It is here. It is today. I feel remarkably ambivalent, although a bit short-tempered, but that might have more to do with not getting enough sleep this week than with the charged nature of the day.
My mom and stepdad are keeping Maddie and Riley tonight, which gives me a nice break. I think I'll go for a run, take a long, hot bath (probably with Diego bubbles since I don't think I have any grown-up ones), and then eat yummy snackies and drink wine and maybe watch a movie or something. I guess it all sounds a bit melancholy, but as my wise dad pointed out to me last weekend, I don't get a whole lot of time to be truly alone and to just spend time with my thoughts. I know I'm not alone in that; I think we could all use the gift of time to just be. And so I shall take this gift on this day that is such a strange combination of sublime and wretched, and it will be what it will be.
I've had a question on my mind for the last five years, and I'm going to see if any of you readers can answer it. The question is this: Did he know?
The he in question is John's primary care doctor. A few weeks before our wedding, John went to see said doctor because of increasing trouble with fatigue and intestinal distress. John had not been feeling 100% for a long time—not surprising given that by the time his cancer was diagnosed he fell into a classification known as "nearly dead." But by the same token, John hadn't felt awful, either. When he went to see his primary care doctor, his two chief complaints were that he felt more tired than seemed reasonable and that he had transient, nonspecific episodies of gastrointestinal discomfort and distress. Given that John also had a horrifically stressful job, was in the throes of planning a wedding, and was interviewing for a new job to get him out of the horror that was his old job, it's frankly not surprising that the felt tired and nauseuous some of the time.
But off John went to see Dr. C. And, thankfully, Dr. C did not simply say, "Take some Prilosec and shut up." Instead, what he said was, "I want to run some tests. In the interim, take some Prilosec, which will hopefully take the edge off." I'm not sure exactly what tests Dr. C ran, but one of them was a routine blood workup. That may have been the only test.
The results of that workup came back while we were in Portland for the wedding. In fact, I think it was the day of our rehearsal dinner. The result was that John's liver function was high, really high. Somewhat alarmingly high. Dr. C told John that it was not hepatitis and that further tests would need to be done to determine what was going on. His advice was to take it easy on the booze at the wedding and get in touch when we got back to Massachusetts.

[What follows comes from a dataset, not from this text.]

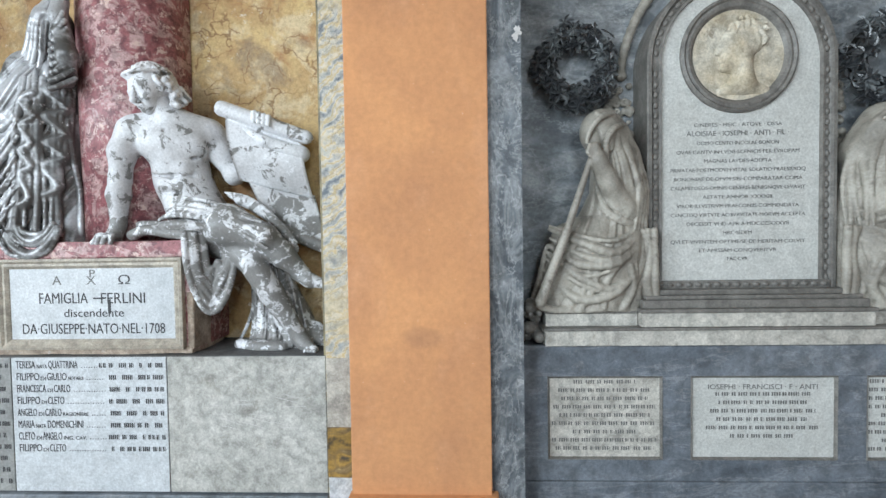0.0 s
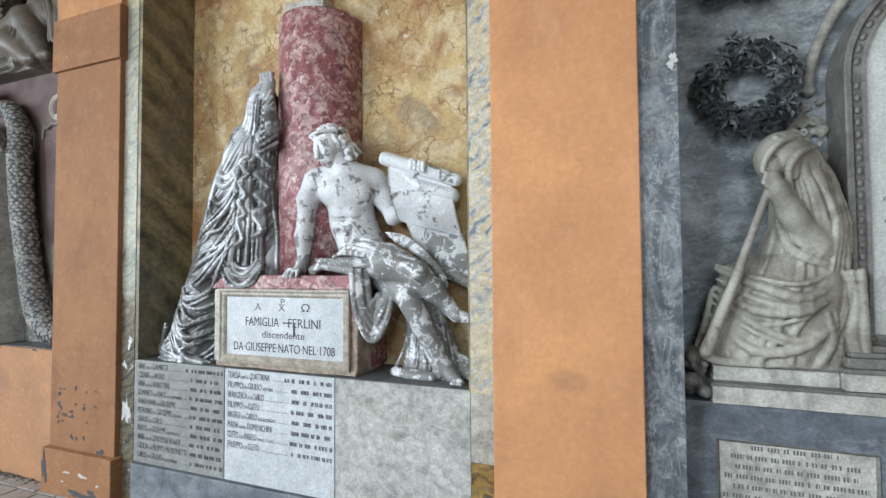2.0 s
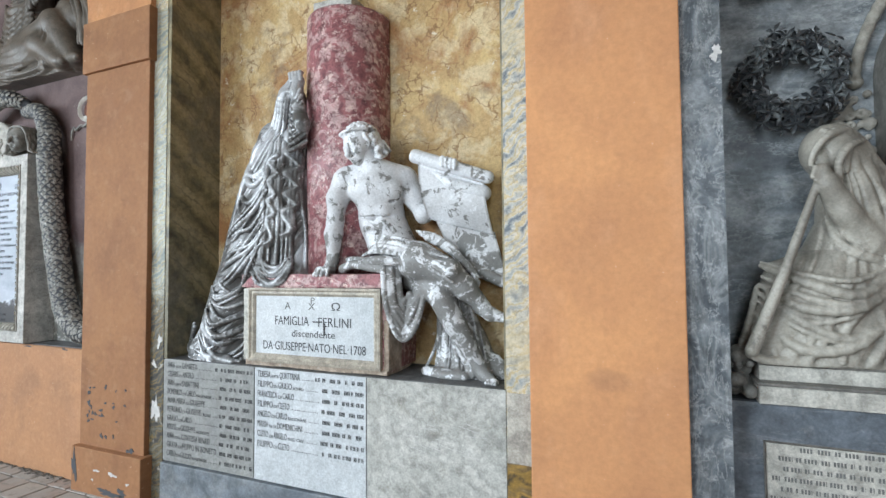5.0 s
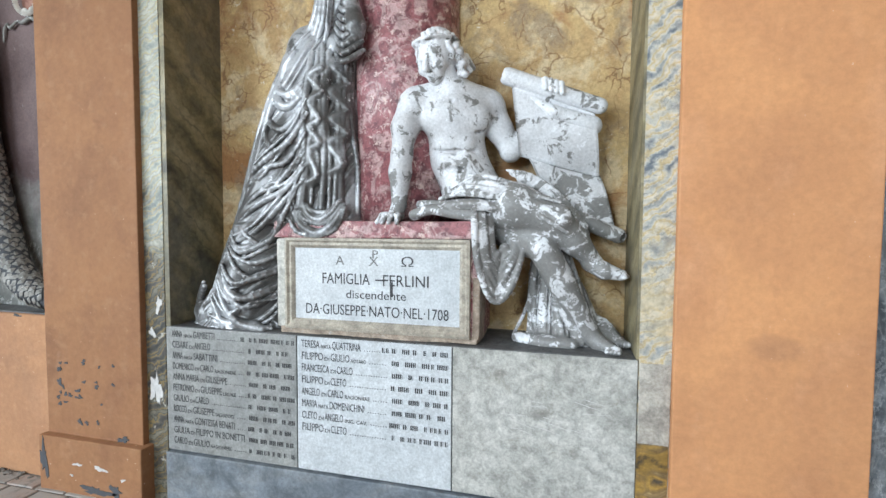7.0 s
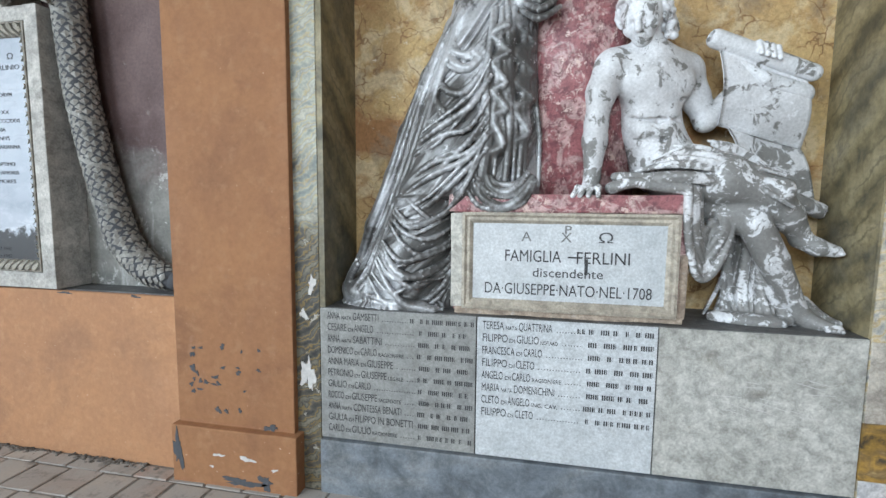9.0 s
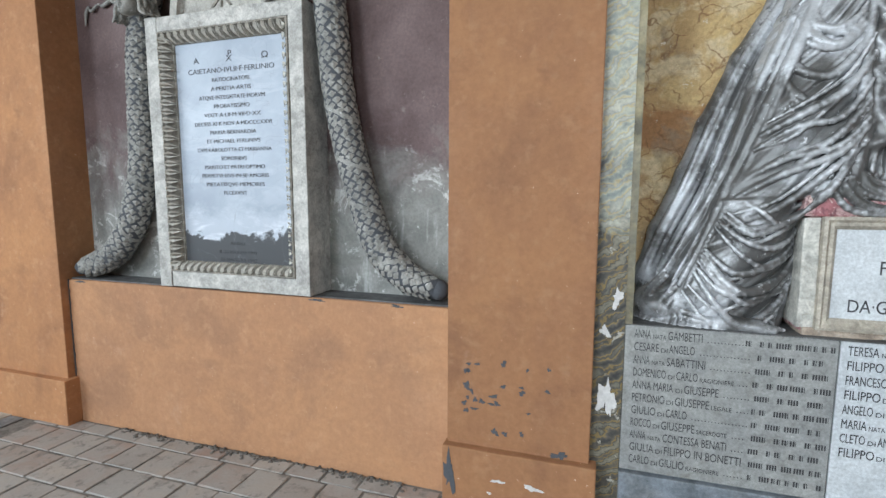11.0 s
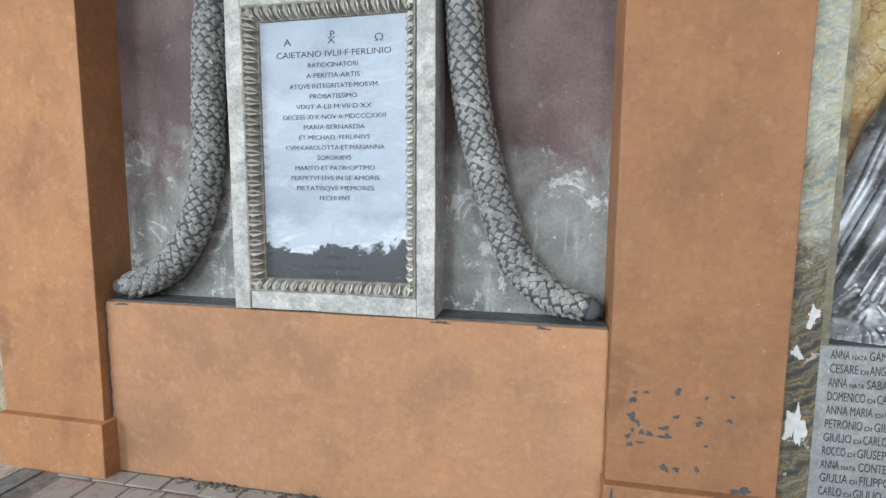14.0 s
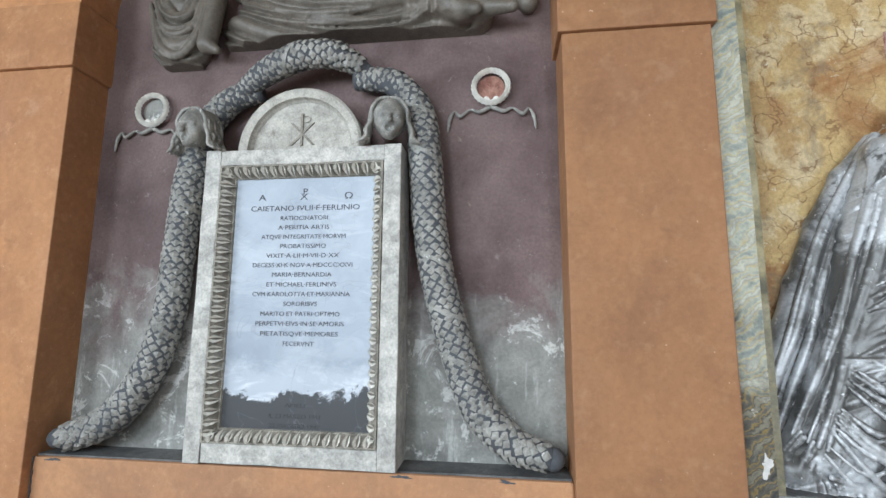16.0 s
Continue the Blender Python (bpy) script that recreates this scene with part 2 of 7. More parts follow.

John and I were too busy at that point to do any Internet research, for which I am thankful. Because when we did find the time to do research, what we found was that there aren't that many reasons for liver function tests to come back so abnormally high. It takes a lot of damage for one's liver function to be seriously impaired. Hepatitis can do it, but we knew it wasn't that. There a handful of other diseases—for which John had no other symptom—and some drugs that can cause exceptionally poor liver function. And, of course, so can the presence of tumors in the liver, tumors that are likely metastases from an original cancer located elsewhere in the body.
I'm obviously not a doctor. But when I think back on that time, I feel like Dr. C must have known—by which I mean strongly suspected to the point of near-certainty—that John had cancer, and that it was likely a cancer that had metastasized, and thus was almost certainly terminal. That it was pancreatic cancer it seems less likely that he knew. But again, I'm not a doctor. In the end, none of it matters. When we got back from our wedding, John got an abdominal ultrasound, our lives spiraled out of control, and Dr. C transferred John's primary care to an oncologist whose compassion and skill was unparalleled.
I think about Dr. C every day, though. Soon after John started treatment, Dr. C moved away from Boston, and we never tracked him down. I have always wondered, though, how much he knew, how much he suspected. I'm grateful to so many people for the kindness they showed us during John's illness, probably no one more so than Dr. C. I'm grateful that he took John's nonspecific complaints so seriously. And, assuming that he had an inkling of what was to come for us, I'm especially grateful that he kept those worries to himself, that he managed to not lie, or even give us false hope, but state the facts in a way that protected us without compromising his integrity.
John and I shared virtually no married time together that was not tainted by terminal illness. But on the day of our wedding, for all we knew, we had years stretched out in front of us. I'm so thankful for that. Today, more than usual, I will think fondly of Dr. C and what he did for me, for John, for our marriage.
For any doctor-readers, do you think he knew? How much do you think he knew? What would you have done if you and found yourselves in his shoes?